Reproduce all of the listing below without alteration.

** BEGIN DATA EXTRACT **

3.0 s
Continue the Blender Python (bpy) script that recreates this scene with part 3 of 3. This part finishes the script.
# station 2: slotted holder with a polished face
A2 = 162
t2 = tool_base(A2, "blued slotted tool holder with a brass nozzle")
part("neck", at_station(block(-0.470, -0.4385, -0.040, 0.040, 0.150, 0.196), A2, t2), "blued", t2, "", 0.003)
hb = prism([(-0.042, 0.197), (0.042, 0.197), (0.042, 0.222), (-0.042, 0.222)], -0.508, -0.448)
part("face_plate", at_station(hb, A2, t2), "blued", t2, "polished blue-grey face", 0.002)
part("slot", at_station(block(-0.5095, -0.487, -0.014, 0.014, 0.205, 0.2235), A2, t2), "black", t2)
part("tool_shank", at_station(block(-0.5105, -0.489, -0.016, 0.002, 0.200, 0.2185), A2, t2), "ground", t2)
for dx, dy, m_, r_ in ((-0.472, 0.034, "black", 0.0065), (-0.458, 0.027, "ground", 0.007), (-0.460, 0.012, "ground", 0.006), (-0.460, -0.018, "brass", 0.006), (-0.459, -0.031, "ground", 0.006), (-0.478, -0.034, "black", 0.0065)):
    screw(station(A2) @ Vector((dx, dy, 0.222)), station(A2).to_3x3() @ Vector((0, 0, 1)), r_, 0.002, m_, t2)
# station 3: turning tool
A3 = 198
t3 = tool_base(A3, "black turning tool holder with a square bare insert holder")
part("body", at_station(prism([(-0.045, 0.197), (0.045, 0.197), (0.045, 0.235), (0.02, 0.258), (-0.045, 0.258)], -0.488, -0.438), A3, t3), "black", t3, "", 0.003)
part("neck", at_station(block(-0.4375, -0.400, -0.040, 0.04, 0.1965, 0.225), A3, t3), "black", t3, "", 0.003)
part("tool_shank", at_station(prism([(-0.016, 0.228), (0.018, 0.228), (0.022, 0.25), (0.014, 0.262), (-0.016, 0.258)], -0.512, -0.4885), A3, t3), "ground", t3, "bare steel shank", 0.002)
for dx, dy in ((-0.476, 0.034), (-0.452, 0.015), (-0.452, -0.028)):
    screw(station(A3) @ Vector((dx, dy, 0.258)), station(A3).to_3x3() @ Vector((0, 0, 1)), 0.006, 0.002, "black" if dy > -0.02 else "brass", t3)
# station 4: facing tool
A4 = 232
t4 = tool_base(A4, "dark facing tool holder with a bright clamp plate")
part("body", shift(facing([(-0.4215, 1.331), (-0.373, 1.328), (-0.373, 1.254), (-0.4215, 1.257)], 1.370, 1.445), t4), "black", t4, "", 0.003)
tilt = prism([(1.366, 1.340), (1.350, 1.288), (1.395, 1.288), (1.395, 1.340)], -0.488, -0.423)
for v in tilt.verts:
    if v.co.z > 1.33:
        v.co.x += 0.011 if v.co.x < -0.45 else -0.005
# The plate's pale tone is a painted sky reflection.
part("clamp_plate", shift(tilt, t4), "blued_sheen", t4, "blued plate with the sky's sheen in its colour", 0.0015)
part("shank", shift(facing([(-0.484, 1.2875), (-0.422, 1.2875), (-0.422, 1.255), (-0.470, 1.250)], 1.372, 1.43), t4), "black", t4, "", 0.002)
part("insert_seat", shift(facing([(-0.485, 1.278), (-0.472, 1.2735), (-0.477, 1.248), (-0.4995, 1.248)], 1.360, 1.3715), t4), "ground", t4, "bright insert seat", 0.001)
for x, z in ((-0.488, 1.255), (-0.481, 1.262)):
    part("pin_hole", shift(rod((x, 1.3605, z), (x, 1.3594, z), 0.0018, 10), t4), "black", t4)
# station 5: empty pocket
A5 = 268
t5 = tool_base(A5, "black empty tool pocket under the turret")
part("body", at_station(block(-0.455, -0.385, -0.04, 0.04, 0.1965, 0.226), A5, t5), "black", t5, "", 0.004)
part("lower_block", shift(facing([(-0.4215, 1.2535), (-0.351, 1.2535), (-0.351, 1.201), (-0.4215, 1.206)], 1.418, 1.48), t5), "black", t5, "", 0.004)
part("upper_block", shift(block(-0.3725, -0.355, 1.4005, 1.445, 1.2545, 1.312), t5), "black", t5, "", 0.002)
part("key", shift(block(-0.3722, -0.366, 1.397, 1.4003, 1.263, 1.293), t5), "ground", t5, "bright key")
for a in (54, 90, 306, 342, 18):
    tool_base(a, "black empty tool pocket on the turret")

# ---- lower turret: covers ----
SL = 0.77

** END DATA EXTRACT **

* **TASK OUTPUT**
3.0 s
Continue the Blender Python (bpy) script that recreates this scene with part 3 of 3. This part finishes the script.
# station 2: slotted holder with a polished face
A2 = 162
t2 = tool_base(A2, "blued slotted tool holder with a brass nozzle")
part("neck", at_station(block(-0.470, -0.4385, -0.040, 0.040, 0.150, 0.196), A2, t2), "blued", t2, "", 0.003)
hb = prism([(-0.042, 0.197), (0.042, 0.197), (0.042, 0.222), (-0.042, 0.222)], -0.508, -0.448)
part("face_plate", at_station(hb, A2, t2), "blued", t2, "polished blue-grey face", 0.002)
part("slot", at_station(block(-0.5095, -0.487, -0.014, 0.014, 0.205, 0.2235), A2, t2), "black", t2)
part("tool_shank", at_station(block(-0.5105, -0.489, -0.016, 0.002, 0.200, 0.2185), A2, t2), "ground", t2)
for dx, dy, m_, r_ in ((-0.472, 0.034, "black", 0.0065), (-0.458, 0.027, "ground", 0.007), (-0.460, 0.012, "ground", 0.006), (-0.460, -0.018, "brass", 0.006), (-0.459, -0.031, "ground", 0.006), (-0.478, -0.034, "black", 0.0065)):
    screw(station(A2) @ Vector((dx, dy, 0.222)), station(A2).to_3x3() @ Vector((0, 0, 1)), r_, 0.002, m_, t2)
# station 3: turning tool
A3 = 198
t3 = tool_base(A3, "black turning tool holder with a square bare insert holder")
part("body", at_station(prism([(-0.045, 0.197), (0.045, 0.197), (0.045, 0.235), (0.02, 0.258), (-0.045, 0.258)], -0.488, -0.438), A3, t3), "black", t3, "", 0.003)
part("neck", at_station(block(-0.4375, -0.400, -0.040, 0.04, 0.1965, 0.225), A3, t3), "black", t3, "", 0.003)
part("tool_shank", at_station(prism([(-0.016, 0.228), (0.018, 0.228), (0.022, 0.25), (0.014, 0.262), (-0.016, 0.258)], -0.512, -0.4885), A3, t3), "ground", t3, "bare steel shank", 0.002)
for dx, dy in ((-0.476, 0.034), (-0.452, 0.015), (-0.452, -0.028)):
    screw(station(A3) @ Vector((dx, dy, 0.258)), station(A3).to_3x3() @ Vector((0, 0, 1)), 0.006, 0.002, "black" if dy > -0.02 else "brass", t3)
# station 4: facing tool
A4 = 232
t4 = tool_base(A4, "dark facing tool holder with a bright clamp plate")
part("body", shift(facing([(-0.4215, 1.331), (-0.373, 1.328), (-0.373, 1.254), (-0.4215, 1.257)], 1.370, 1.445), t4), "black", t4, "", 0.003)
tilt = prism([(1.366, 1.340), (1.350, 1.288), (1.395, 1.288), (1.395, 1.340)], -0.488, -0.423)
for v in tilt.verts:
    if v.co.z > 1.33:
        v.co.x += 0.011 if v.co.x < -0.45 else -0.005
# The plate's pale tone is a painted sky reflection.
part("clamp_plate", shift(tilt, t4), "blued_sheen", t4, "blued plate with the sky's sheen in its colour", 0.0015)
part("shank", shift(facing([(-0.484, 1.2875), (-0.422, 1.2875), (-0.422, 1.255), (-0.470, 1.250)], 1.372, 1.43), t4), "black", t4, "", 0.002)
part("insert_seat", shift(facing([(-0.485, 1.278), (-0.472, 1.2735), (-0.477, 1.248), (-0.4995, 1.248)], 1.360, 1.3715), t4), "ground", t4, "bright insert seat", 0.001)
for x, z in ((-0.488, 1.255), (-0.481, 1.262)):
    part("pin_hole", shift(rod((x, 1.3605, z), (x, 1.3594, z), 0.0018, 10), t4), "black", t4)
# station 5: empty pocket
A5 = 268
t5 = tool_base(A5, "black empty tool pocket under the turret")
part("body", at_station(block(-0.455, -0.385, -0.04, 0.04, 0.1965, 0.226), A5, t5), "black", t5, "", 0.004)
part("lower_block", shift(facing([(-0.4215, 1.2535), (-0.351, 1.2535), (-0.351, 1.201), (-0.4215, 1.206)], 1.418, 1.48), t5), "black", t5, "", 0.004)
part("upper_block", shift(block(-0.3725, -0.355, 1.4005, 1.445, 1.2545, 1.312), t5), "black", t5, "", 0.002)
part("key", shift(block(-0.3722, -0.366, 1.397, 1.4003, 1.263, 1.293), t5), "ground", t5, "bright key")
for a in (54, 90, 306, 342, 18):
    tool_base(a, "black empty tool pocket on the turret")

# ---- lower turret: covers ----
SL = 0.77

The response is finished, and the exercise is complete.